**COLLECTED DATA**
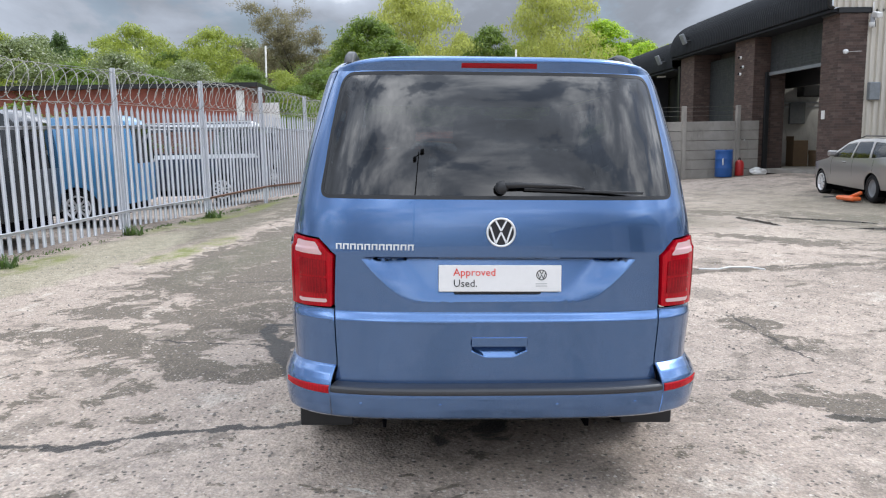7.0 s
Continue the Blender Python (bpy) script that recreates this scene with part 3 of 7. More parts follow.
def ribbed(y0, y1, pitch, depth):
    """The run of a box-profile sheet: places along it and how far each stands proud."""
    out = []
    y = y0
    while y < y1:
        out += [(y, 0.0), (y + pitch * 0.40, 0.0), (y + pitch * 0.50, depth), (y + pitch * 0.90, depth)]
        y += pitch
    return [p for p in out if p[0] <= y1] + [(y1, 0.0)]


hall = empty("clad_hall", label="large industrial hall clad in ribbed beige sheet with a dark fascia", category="building")
run = ribbed(HALL_Y0, HALL_Y1, 0.19, 0.065)
vv, ff = [], []
for k, (y, d) in enumerate(run):
    vv += [(HALL_X + d, y, 0.0), (HALL_X + d, y, min(float(roof_z(y)), 8.3))]
    if k:
        a = 2 * (k - 1)
        ff.append((a, a + 2, a + 3, a + 1))
part("gable_cladding", raw("gable_cladding", vv, ff), CLAD, hall, "ribbed beige sheet cladding")
part("gable_backing", box(HALL_X - 0.30, HALL_X - 0.02, HALL_Y0, HALL_Y1, 0, 6.6), CLAD, hall)
part("side_wall", box(-29.6, HALL_X - 0.02, HALL_Y1 - 0.25, HALL_Y1 - 0.02, 0, 7.0), CLAD, hall)
part("rear_wall", box(-29.85, -29.65, 13.2, HALL_Y1, 0, 6.3), CLAD, hall)
part("low_bay_roof", box(-39.2, -29.86, 13.9, 22.0, 5.9, 6.05), DARK_CLAD, hall)
part("low_bay_end", box(-39.35, -39.2, 13.16, 22.0, 0, 6.0), CLAD, hall)
part("low_bay_back", box(-39.2, -29.86, 21.8, 22.0, 0, 5.9), CLAD, hall)
vv, ff = [], []
prof = [(y, z) for y, z in ROOF_LINE[4:]]
for k, (y, z) in enumerate(prof):
    vv += [(HALL_X + 0.10, y, z), (-29.7, y, z)]
    if k:
        a = 2 * (k - 1)
        ff.append((a, a + 2, a + 3, a + 1))
part("roof", raw("hall_roof", vv, ff, True), ROOF_SHEET, hall)
part("verge_trim", tube([(HALL_X + 0.09, y, z) for y, z in ROOF_LINE[3:]] + [(HALL_X + 0.09, 32.80, 0.2)], 0.075, 6), RAIL_BLACK, hall)
part("down_pipe", tube([(HALL_X + 0.16, 14.30, 8.3), (HALL_X + 0.16, 14.30, 0.3)], 0.115, 10), PLASTIC_GREY, hall, "grey rainwater pipe")
for z in (1.2, 3.4, 5.6, 7.2):
    part("pipe_clip", box(HALL_X + 0.03, HALL_X + 0.29, 14.16, 14.44, z, z + 0.05, 0.01), PLASTIC_GREY, hall)
for y, z in ((19.45, 6.42), (26.3, 6.6), (31.9, 5.1)):
    lampw = empty("wall_lamp", Matrix.Translation((HALL_X + 0.05, y, z)))
    lampw.parent = hall
    part("lamp_arm", tube([(0, 0, -0.12), (0.18, 0, -0.10), (0.34, 0, 0.0)], 0.03, 8), GALV, lampw)
    part("lamp_head", box(0.25, 0.72, -0.13, 0.13, -0.05, 0.11, 0.04, 2, None, Matrix.Rotation(radians(-14), 4, "Y")), PLASTIC_GREY, lampw)
part("alarm_box", box(HALL_X + 0.03, HALL_X + 0.14, 14.78, 15.20, 3.90, 4.20, 0.02, 2), CAM_WHITE, hall, "white alarm box")
part("meter_box", box(HALL_X + 0.03, HALL_X + 0.18, 12.68, 13.0, 2.45, 2.95, 0.02), PLASTIC_GREY, hall)
for k, (y, z) in enumerate(((17.9, 5.5), (23.6, 5.6), (28.2, 5.4), (21.5, 6.9), (16.2, 6.4))):
    part("cladding_slit", box(HALL_X + 0.01, HALL_X + 0.05, y - 0.02, y + 0.02, z - 0.16, z + 0.16), GAP, hall)

# dark fascia that curves over the doors
def fascia(name, x0, x1, dz, dy, step):
    line = [(11.62, 4.98), (11.50, 5.0), (11.47, 5.30), (11.52, 5.62), (11.68, 5.92), (11.98, 6.20), (12.5, 6.44), (13.4, 6.66), (14.2, 6.85)]
    ycur, zcur = curve_of(range(9), [a for a, _ in line]), curve_of(range(9), [b for _, b in line])

    def f(u, v):
        rib = 0.014 * np.clip(np.cos(2 * math.pi * u / 0.155) * 2.2, -1, 1) * (v > 1.0)
        return np.c_[u, ycur(v) + dy - rib * 0.8, zcur(v) + dz + rib * 0.5]
    part(name, sheet(name, f, np.arange(x0, x1, step), np.r_[0, 1, 1.001, np.linspace(1.2, 8, 18)], False), DARK_CLAD, hall, "dark ribbed sheet fascia with a rounded top")


fascia("fascia", -29.6, HALL_X + 0.02, 0.0, 0.0, 0.0389)
fascia("low_fascia", -39.2, -29.62, -0.42, 0.1, 0.0389)
part("fascia_soffit", box(-29.6, HALL_X, 11.55, 13.6, 4.90, 4.97), DARK_CLAD, hall)
part("fascia_cheek", prism([(11.52, 4.98), (13.6, 4.98), (14.0, 6.70), (12.6, 6.42), (11.97, 6.16), (11.66, 5.86), (11.52, 5.5)], 0.05, 0, plane="yz", at=-29.65), DARK_CLAD, hall)
vv, ff = [], []
for k, (y, d) in enumerate(ribbed(11.60, HALL_Y0, 0.19, 0.065)):      # the gable sheet runs on over the pier
    vv += [(HALL_X + d, y, 5.02), (HALL_X + d, y, 5.80 + 0.62 * min(1.0, (y - 11.60) / 0.75) ** 0.6)]
    if k:
        a = 2 * (k - 1)
        ff.append((a, a + 2, a + 3, a + 1))
part("gable_cladding", raw("pier_cladding", vv, ff), CLAD, hall)
part("fascia_trim", tube([(HALL_X + 0.04, y, z) for y, z in ((11.58, 4.98), (11.48, 5.05), (11.46, 5.32), (11.52, 5.64), (11.69, 5.94), (12.0, 6.22), (12.6, 6.5))], 0.06, 6), RAIL_BLACK, hall)
part("low_soffit", box(-39.2, -29.65, 11.65, 13.6, 4.46, 4.54), DARK_CLAD, hall)
part("pier_cap", box(HALL_X - 0.86, HALL_X + 0.06, 11.74, 12.70, 4.86, 5.02, 0.02), RAIL_BLACK, hall)
for x, z in ((-27.6, 5.62), (-30.7, 5.08), (-38.3, 5.05)):
    fl_ = empty("floodlight", Matrix.Translation((x, 11.42, z)))
    fl_.parent = hall
    part("lamp_body", box(-0.17, 0.17, -0.20, -0.08, -0.22, 0.22, 0.03, 2, None, Matrix.Rotation(radians(25), 4, "X")), PLASTIC_GREY, fl_)
    part("lamp_bracket", box(-0.03, 0.03, -0.10, 0.10, -0.03, 0.03), TRIM, fl_)
    part("sensor", box(0.32, 0.44, -0.08, 0.06, -0.22, -0.14, 0.02), TRIM, fl_)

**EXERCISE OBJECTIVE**
Only the lines running from the line with "Continue the Blender" through the line with "return [p for" should be repeated, exactly and with both ends kept.

**REPLY**
Continue the Blender Python (bpy) script that recreates this scene with part 3 of 7. More parts follow.
def ribbed(y0, y1, pitch, depth):
    """The run of a box-profile sheet: places along it and how far each stands proud."""
    out = []
    y = y0
    while y < y1:
        out += [(y, 0.0), (y + pitch * 0.40, 0.0), (y + pitch * 0.50, depth), (y + pitch * 0.90, depth)]
        y += pitch
    return [p for p in out if p[0] <= y1] + [(y1, 0.0)]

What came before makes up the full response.